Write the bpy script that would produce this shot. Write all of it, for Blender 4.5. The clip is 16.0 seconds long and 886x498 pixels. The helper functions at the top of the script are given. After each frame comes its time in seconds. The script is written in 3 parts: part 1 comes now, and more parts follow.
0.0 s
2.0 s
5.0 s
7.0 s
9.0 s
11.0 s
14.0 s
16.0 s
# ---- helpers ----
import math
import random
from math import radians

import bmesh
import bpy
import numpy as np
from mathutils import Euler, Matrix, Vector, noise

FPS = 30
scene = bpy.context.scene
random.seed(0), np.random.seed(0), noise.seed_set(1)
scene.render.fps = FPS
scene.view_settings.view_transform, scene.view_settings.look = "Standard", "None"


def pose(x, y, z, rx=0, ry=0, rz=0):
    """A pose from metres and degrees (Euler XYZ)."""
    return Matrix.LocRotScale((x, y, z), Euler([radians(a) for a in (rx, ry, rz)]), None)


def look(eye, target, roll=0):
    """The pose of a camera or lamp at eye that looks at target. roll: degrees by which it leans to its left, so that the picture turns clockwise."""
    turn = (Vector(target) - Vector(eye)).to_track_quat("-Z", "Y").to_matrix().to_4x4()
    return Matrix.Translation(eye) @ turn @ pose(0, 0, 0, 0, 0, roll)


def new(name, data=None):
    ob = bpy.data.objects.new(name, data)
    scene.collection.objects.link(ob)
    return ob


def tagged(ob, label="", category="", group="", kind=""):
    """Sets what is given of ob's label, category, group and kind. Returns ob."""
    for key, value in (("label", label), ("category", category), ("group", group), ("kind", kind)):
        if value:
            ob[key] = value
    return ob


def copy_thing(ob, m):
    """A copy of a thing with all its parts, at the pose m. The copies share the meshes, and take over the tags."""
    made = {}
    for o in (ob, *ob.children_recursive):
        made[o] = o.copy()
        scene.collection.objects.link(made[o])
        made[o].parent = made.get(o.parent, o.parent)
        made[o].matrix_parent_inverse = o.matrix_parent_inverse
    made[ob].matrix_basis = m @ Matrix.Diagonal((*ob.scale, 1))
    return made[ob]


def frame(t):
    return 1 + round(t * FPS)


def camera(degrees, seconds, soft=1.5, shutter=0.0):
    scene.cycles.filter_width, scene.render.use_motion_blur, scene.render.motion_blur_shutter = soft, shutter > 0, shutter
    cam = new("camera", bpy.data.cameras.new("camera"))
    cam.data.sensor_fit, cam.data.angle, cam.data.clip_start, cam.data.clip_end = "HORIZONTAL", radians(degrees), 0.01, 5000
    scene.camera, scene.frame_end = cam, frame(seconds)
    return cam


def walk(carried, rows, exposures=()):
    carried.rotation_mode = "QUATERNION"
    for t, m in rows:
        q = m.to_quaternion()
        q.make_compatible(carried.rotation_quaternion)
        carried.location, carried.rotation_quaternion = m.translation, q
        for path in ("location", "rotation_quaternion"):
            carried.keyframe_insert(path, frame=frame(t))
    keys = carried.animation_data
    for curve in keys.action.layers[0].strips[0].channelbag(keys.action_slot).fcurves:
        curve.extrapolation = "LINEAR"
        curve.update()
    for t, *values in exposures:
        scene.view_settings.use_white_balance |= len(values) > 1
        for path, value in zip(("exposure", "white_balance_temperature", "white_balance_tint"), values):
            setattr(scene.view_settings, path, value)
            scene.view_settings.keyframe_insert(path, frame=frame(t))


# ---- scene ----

-- WRITTEN TASK --
Please write out the material word for word from its first line through the line holding "of a camera", including both, and no line past it.

-- RESPONSE FOR THIS EXERCISE --
Write the bpy script that would produce this shot. Write all of it, for Blender 4.5. The clip is 16.0 seconds long and 886x498 pixels. The helper functions at the top of the script are given. After each frame comes its time in seconds. The script is written in 3 parts: part 1 comes now, and more parts follow.
0.0 s
2.0 s
5.0 s
7.0 s
9.0 s
11.0 s
14.0 s
16.0 s
# ---- helpers ----
import math
import random
from math import radians

import bmesh
import bpy
import numpy as np
from mathutils import Euler, Matrix, Vector, noise

FPS = 30
scene = bpy.context.scene
random.seed(0), np.random.seed(0), noise.seed_set(1)
scene.render.fps = FPS
scene.view_settings.view_transform, scene.view_settings.look = "Standard", "None"


def pose(x, y, z, rx=0, ry=0, rz=0):
    """A pose from metres and degrees (Euler XYZ)."""
    return Matrix.LocRotScale((x, y, z), Euler([radians(a) for a in (rx, ry, rz)]), None)


def look(eye, target, roll=0):
    """The pose of a camera or lamp at eye that looks at target. roll: degrees by which it leans to its left, so that the picture turns clockwise."""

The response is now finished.